_PROVIDED DATA_.
--

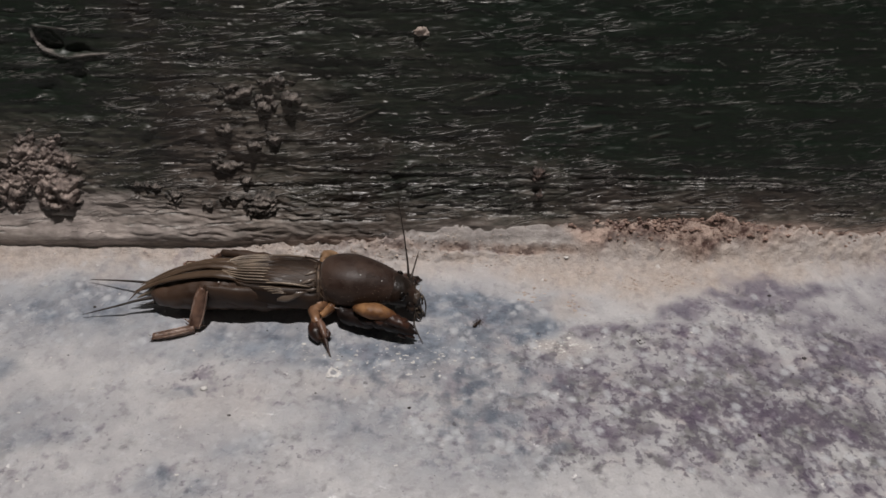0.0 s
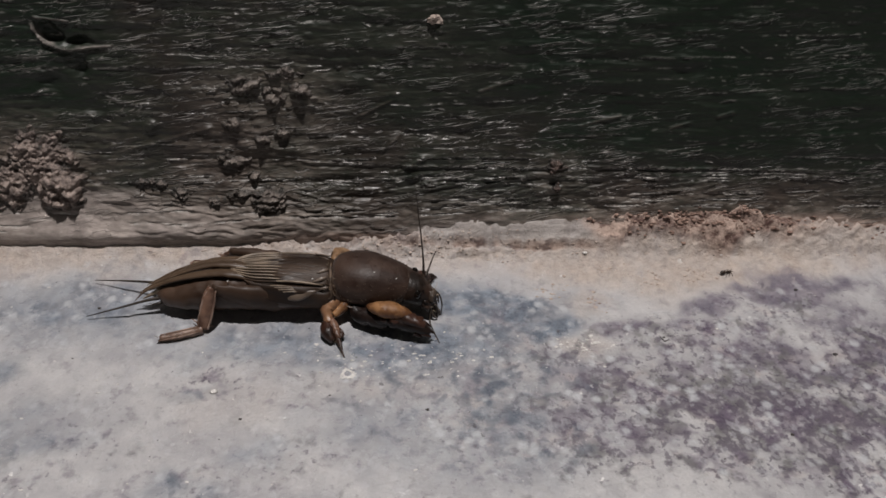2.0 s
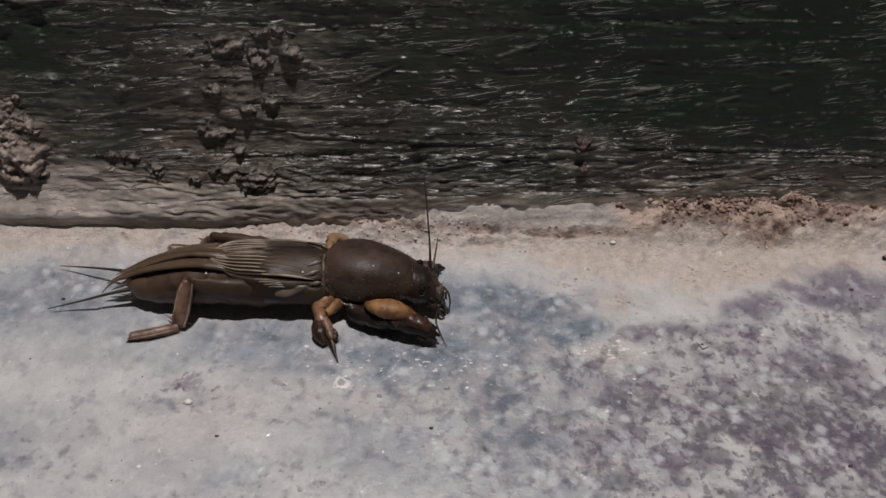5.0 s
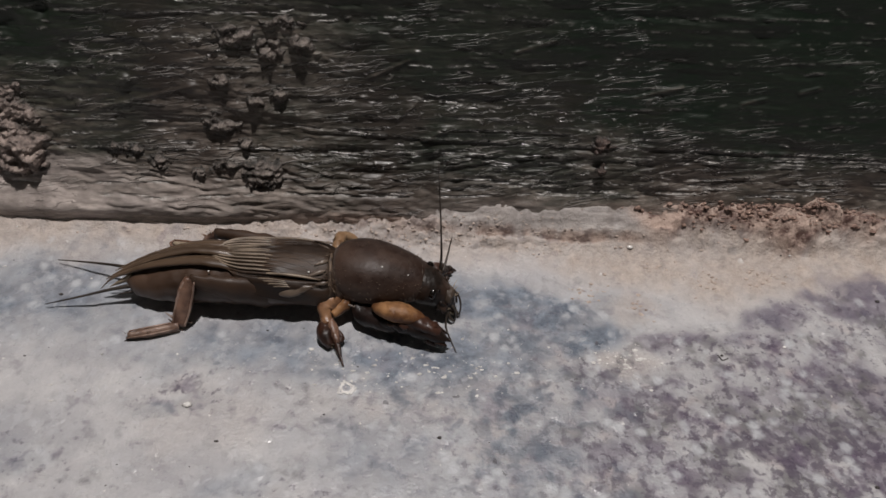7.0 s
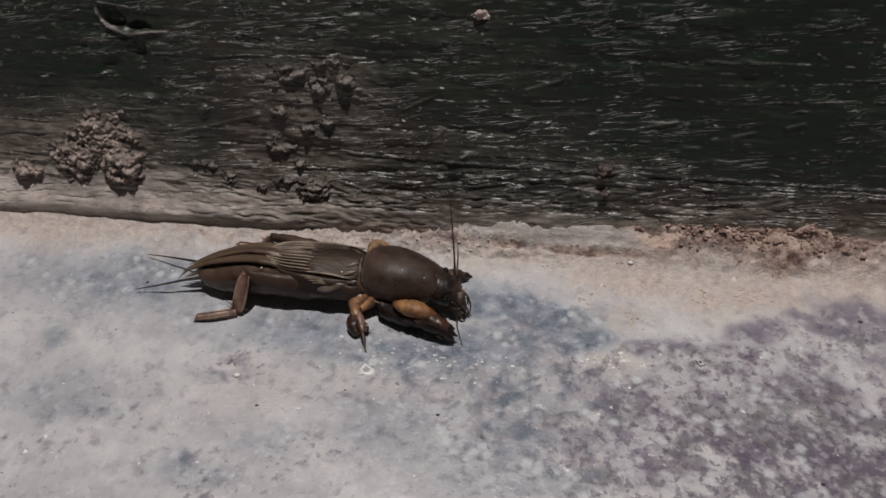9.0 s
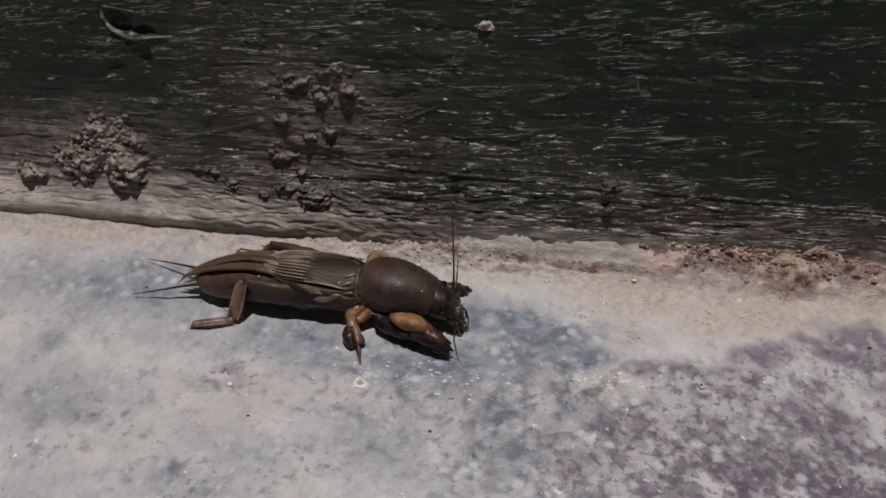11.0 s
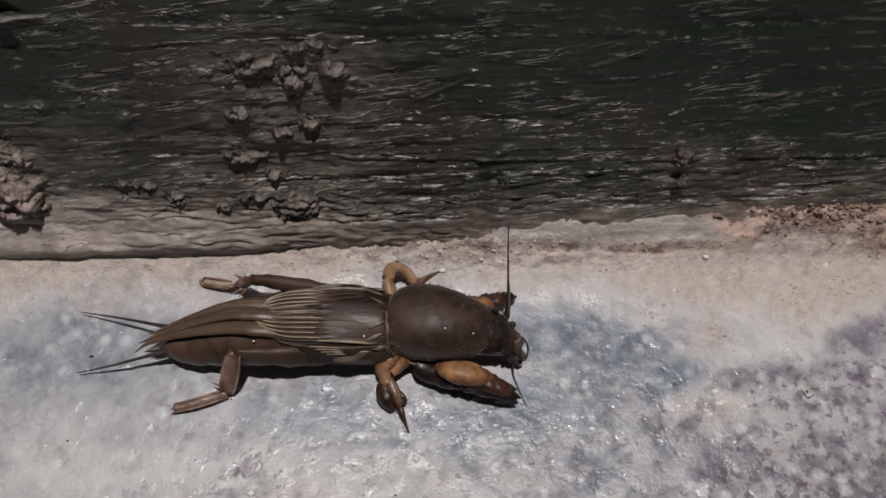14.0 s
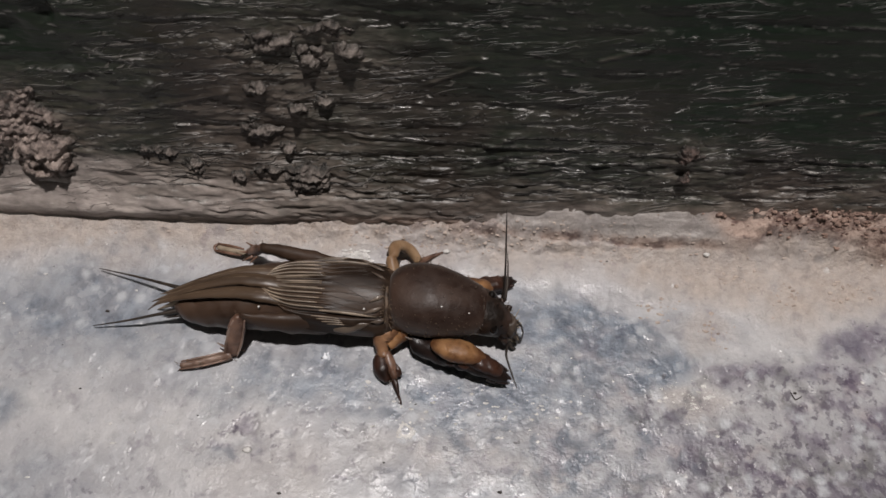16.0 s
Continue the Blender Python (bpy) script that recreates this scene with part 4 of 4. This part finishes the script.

--

All of the data needs repeating exactly, but the pictures do not.

_EXERCISE OUTPUT_.
0.0 s
2.0 s
5.0 s
7.0 s
9.0 s
11.0 s
14.0 s
16.0 s
Continue the Blender Python (bpy) script that recreates this scene with part 4 of 4. This part finishes the script.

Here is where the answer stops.